GOAL OF THE EXERCISE >>
Return each line of the data below verbatim; pictures are to be left out.

Start

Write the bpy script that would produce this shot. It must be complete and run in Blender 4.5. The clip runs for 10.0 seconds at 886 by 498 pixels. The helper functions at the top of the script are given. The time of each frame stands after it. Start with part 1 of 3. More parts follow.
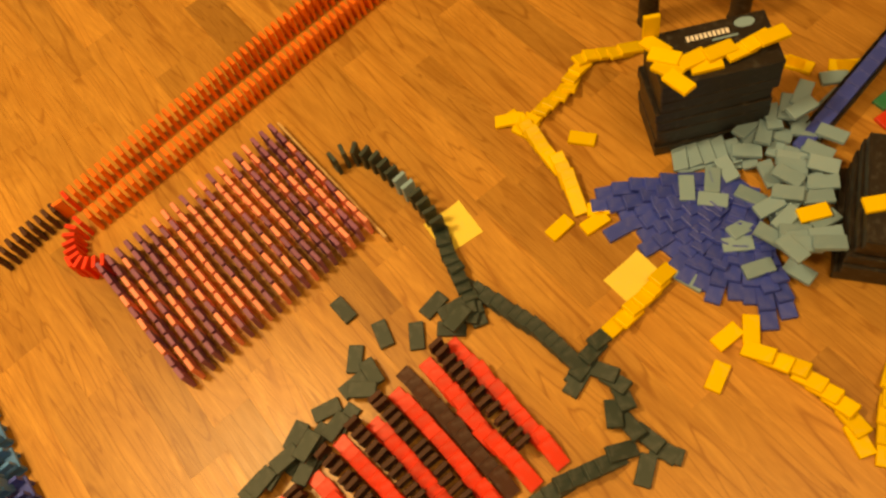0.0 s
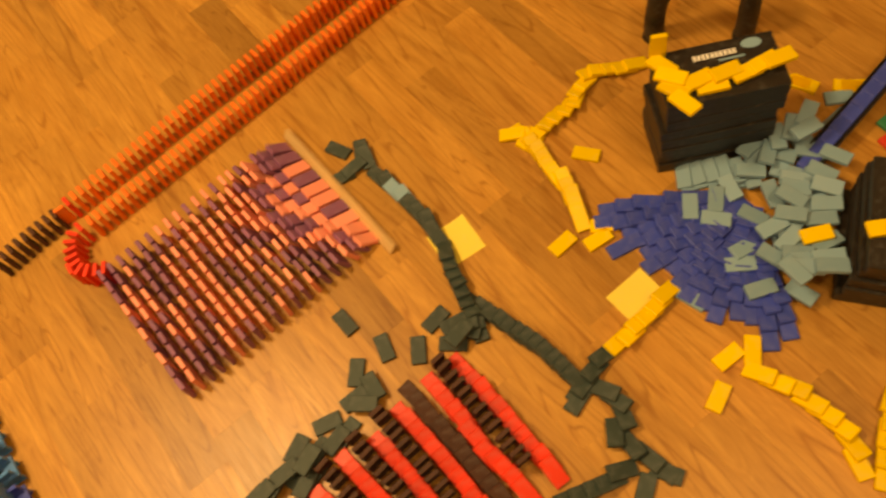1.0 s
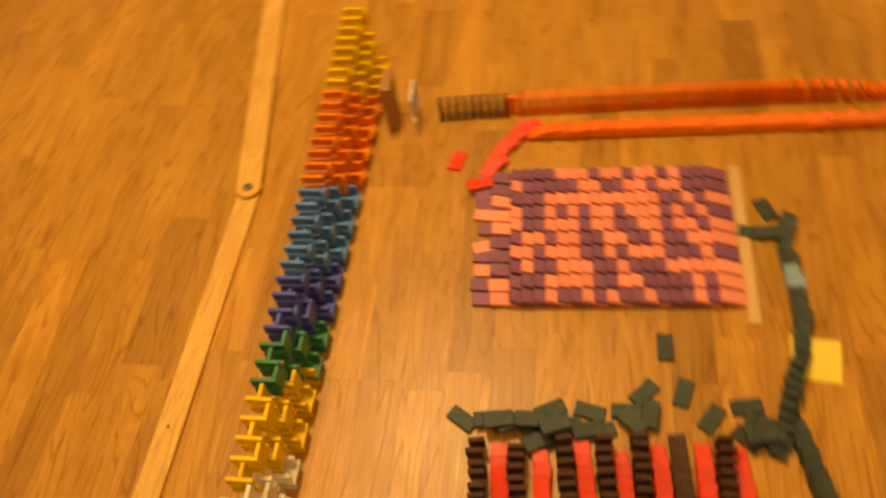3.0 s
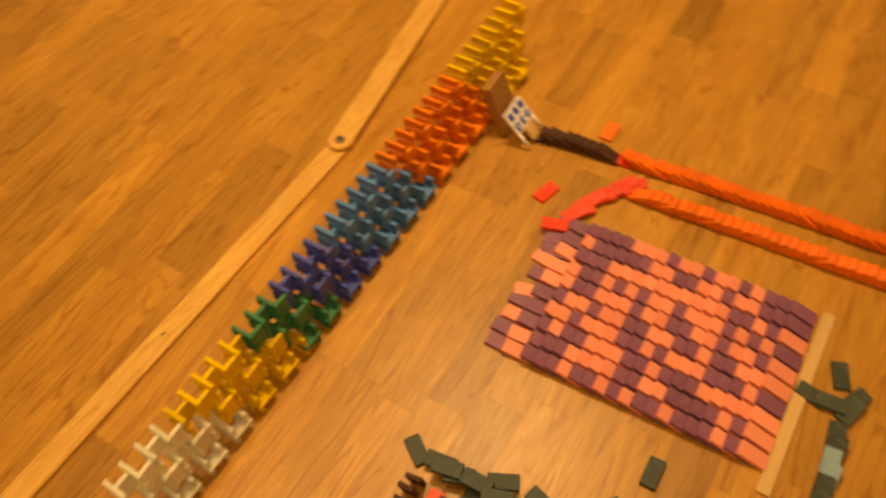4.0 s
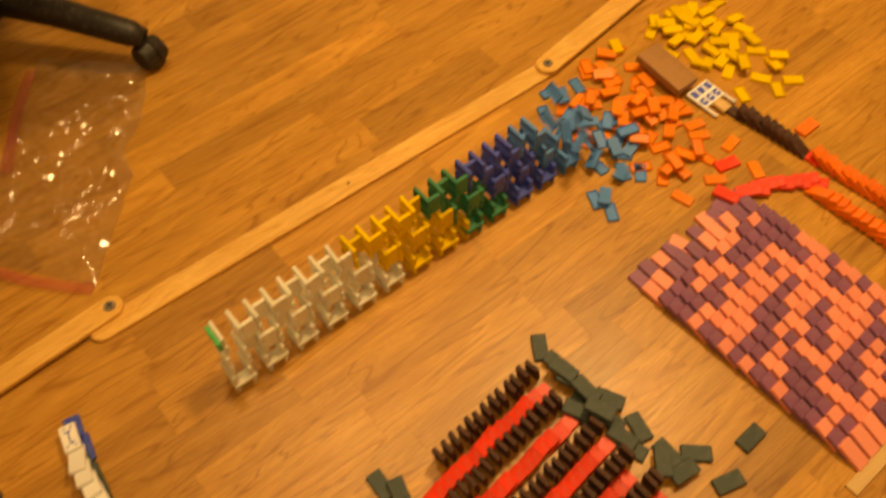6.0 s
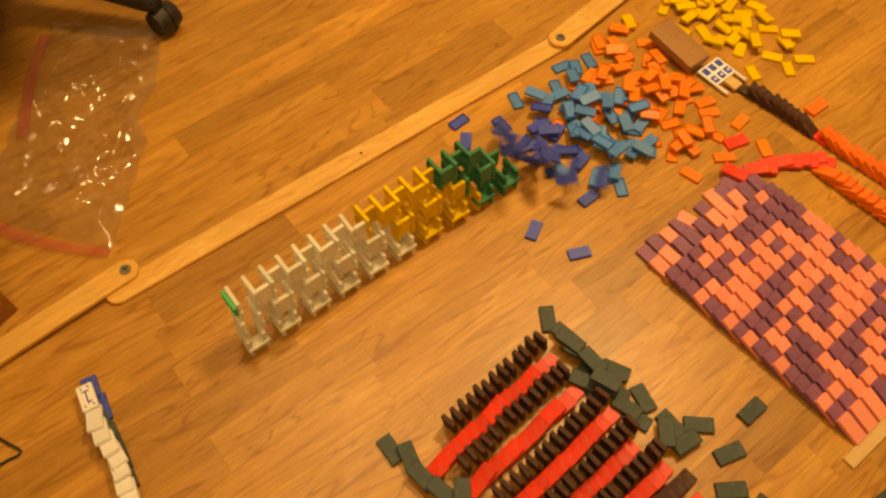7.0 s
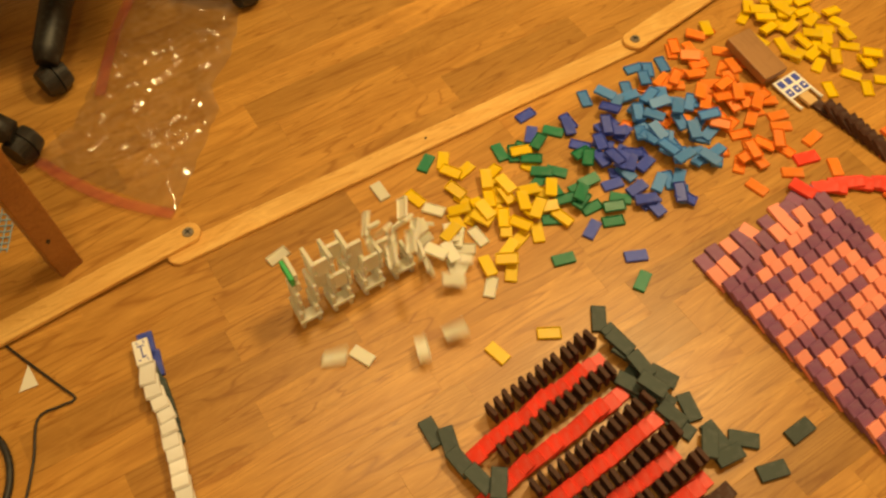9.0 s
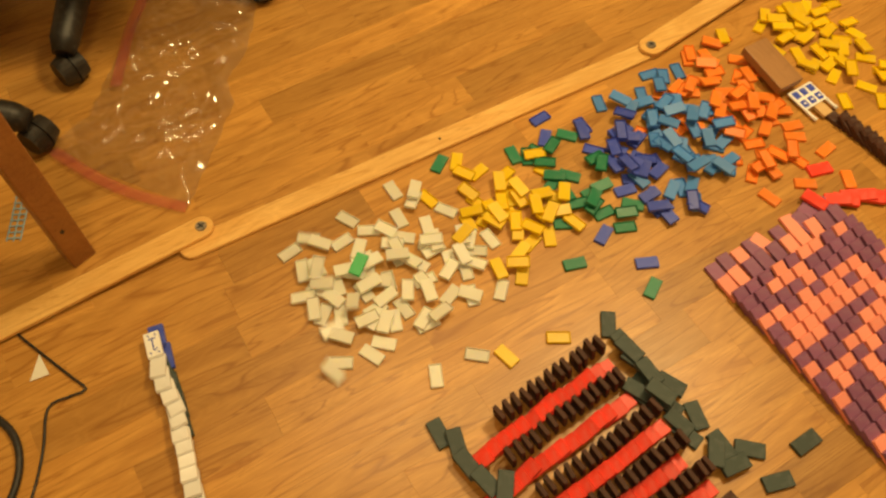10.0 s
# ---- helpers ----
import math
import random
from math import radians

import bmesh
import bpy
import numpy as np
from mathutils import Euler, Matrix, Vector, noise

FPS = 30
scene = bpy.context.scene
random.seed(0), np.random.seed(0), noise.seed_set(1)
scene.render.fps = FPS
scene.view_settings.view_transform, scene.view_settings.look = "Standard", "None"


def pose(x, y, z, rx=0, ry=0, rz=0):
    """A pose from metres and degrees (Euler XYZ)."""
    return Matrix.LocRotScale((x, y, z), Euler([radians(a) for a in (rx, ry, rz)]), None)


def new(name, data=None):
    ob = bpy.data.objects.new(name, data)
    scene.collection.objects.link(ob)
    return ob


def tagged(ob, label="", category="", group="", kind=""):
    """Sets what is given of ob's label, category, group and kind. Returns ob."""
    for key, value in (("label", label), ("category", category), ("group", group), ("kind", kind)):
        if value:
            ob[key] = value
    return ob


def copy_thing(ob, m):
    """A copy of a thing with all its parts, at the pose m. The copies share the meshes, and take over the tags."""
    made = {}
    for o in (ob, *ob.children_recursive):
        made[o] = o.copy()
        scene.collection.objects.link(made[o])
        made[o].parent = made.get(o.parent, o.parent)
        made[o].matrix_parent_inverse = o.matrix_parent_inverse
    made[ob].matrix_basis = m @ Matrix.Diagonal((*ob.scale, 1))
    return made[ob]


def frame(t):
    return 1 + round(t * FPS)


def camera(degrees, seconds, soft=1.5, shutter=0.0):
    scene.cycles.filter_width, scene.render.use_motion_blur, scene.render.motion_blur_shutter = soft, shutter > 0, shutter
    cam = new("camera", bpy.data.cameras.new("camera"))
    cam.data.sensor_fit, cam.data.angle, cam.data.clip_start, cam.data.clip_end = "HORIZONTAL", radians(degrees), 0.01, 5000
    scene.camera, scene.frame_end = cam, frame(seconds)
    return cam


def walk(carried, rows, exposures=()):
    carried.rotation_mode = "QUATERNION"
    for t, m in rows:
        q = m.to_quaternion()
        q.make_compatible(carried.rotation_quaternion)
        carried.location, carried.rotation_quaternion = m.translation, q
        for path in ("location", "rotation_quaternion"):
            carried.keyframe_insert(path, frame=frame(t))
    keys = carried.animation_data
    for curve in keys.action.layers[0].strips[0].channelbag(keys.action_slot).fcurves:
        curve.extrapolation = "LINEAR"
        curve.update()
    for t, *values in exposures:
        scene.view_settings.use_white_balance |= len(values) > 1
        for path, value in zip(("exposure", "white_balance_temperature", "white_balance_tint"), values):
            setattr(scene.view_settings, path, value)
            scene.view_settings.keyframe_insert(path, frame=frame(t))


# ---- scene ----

End

TASK RESULT >>
Write the bpy script that would produce this shot. It must be complete and run in Blender 4.5. The clip runs for 10.0 seconds at 886 by 498 pixels. The helper functions at the top of the script are given. The time of each frame stands after it. Start with part 1 of 3. More parts follow.
0.0 s
1.0 s
3.0 s
4.0 s
6.0 s
7.0 s
9.0 s
10.0 s
# ---- helpers ----
import math
import random
from math import radians

import bmesh
import bpy
import numpy as np
from mathutils import Euler, Matrix, Vector, noise

FPS = 30
scene = bpy.context.scene
random.seed(0), np.random.seed(0), noise.seed_set(1)
scene.render.fps = FPS
scene.view_settings.view_transform, scene.view_settings.look = "Standard", "None"


def pose(x, y, z, rx=0, ry=0, rz=0):
    """A pose from metres and degrees (Euler XYZ)."""
    return Matrix.LocRotScale((x, y, z), Euler([radians(a) for a in (rx, ry, rz)]), None)


def new(name, data=None):
    ob = bpy.data.objects.new(name, data)
    scene.collection.objects.link(ob)
    return ob


def tagged(ob, label="", category="", group="", kind=""):
    """Sets what is given of ob's label, category, group and kind. Returns ob."""
    for key, value in (("label", label), ("category", category), ("group", group), ("kind", kind)):
        if value:
            ob[key] = value
    return ob


def copy_thing(ob, m):
    """A copy of a thing with all its parts, at the pose m. The copies share the meshes, and take over the tags."""
    made = {}
    for o in (ob, *ob.children_recursive):
        made[o] = o.copy()
        scene.collection.objects.link(made[o])
        made[o].parent = made.get(o.parent, o.parent)
        made[o].matrix_parent_inverse = o.matrix_parent_inverse
    made[ob].matrix_basis = m @ Matrix.Diagonal((*ob.scale, 1))
    return made[ob]


def frame(t):
    return 1 + round(t * FPS)


def camera(degrees, seconds, soft=1.5, shutter=0.0):
    scene.cycles.filter_width, scene.render.use_motion_blur, scene.render.motion_blur_shutter = soft, shutter > 0, shutter
    cam = new("camera", bpy.data.cameras.new("camera"))
    cam.data.sensor_fit, cam.data.angle, cam.data.clip_start, cam.data.clip_end = "HORIZONTAL", radians(degrees), 0.01, 5000
    scene.camera, scene.frame_end = cam, frame(seconds)
    return cam


def walk(carried, rows, exposures=()):
    carried.rotation_mode = "QUATERNION"
    for t, m in rows:
        q = m.to_quaternion()
        q.make_compatible(carried.rotation_quaternion)
        carried.location, carried.rotation_quaternion = m.translation, q
        for path in ("location", "rotation_quaternion"):
            carried.keyframe_insert(path, frame=frame(t))
    keys = carried.animation_data
    for curve in keys.action.layers[0].strips[0].channelbag(keys.action_slot).fcurves:
        curve.extrapolation = "LINEAR"
        curve.update()
    for t, *values in exposures:
        scene.view_settings.use_white_balance |= len(values) > 1
        for path, value in zip(("exposure", "white_balance_temperature", "white_balance_tint"), values):
            setattr(scene.view_settings, path, value)
            scene.view_settings.keyframe_insert(path, frame=frame(t))


# ---- scene ----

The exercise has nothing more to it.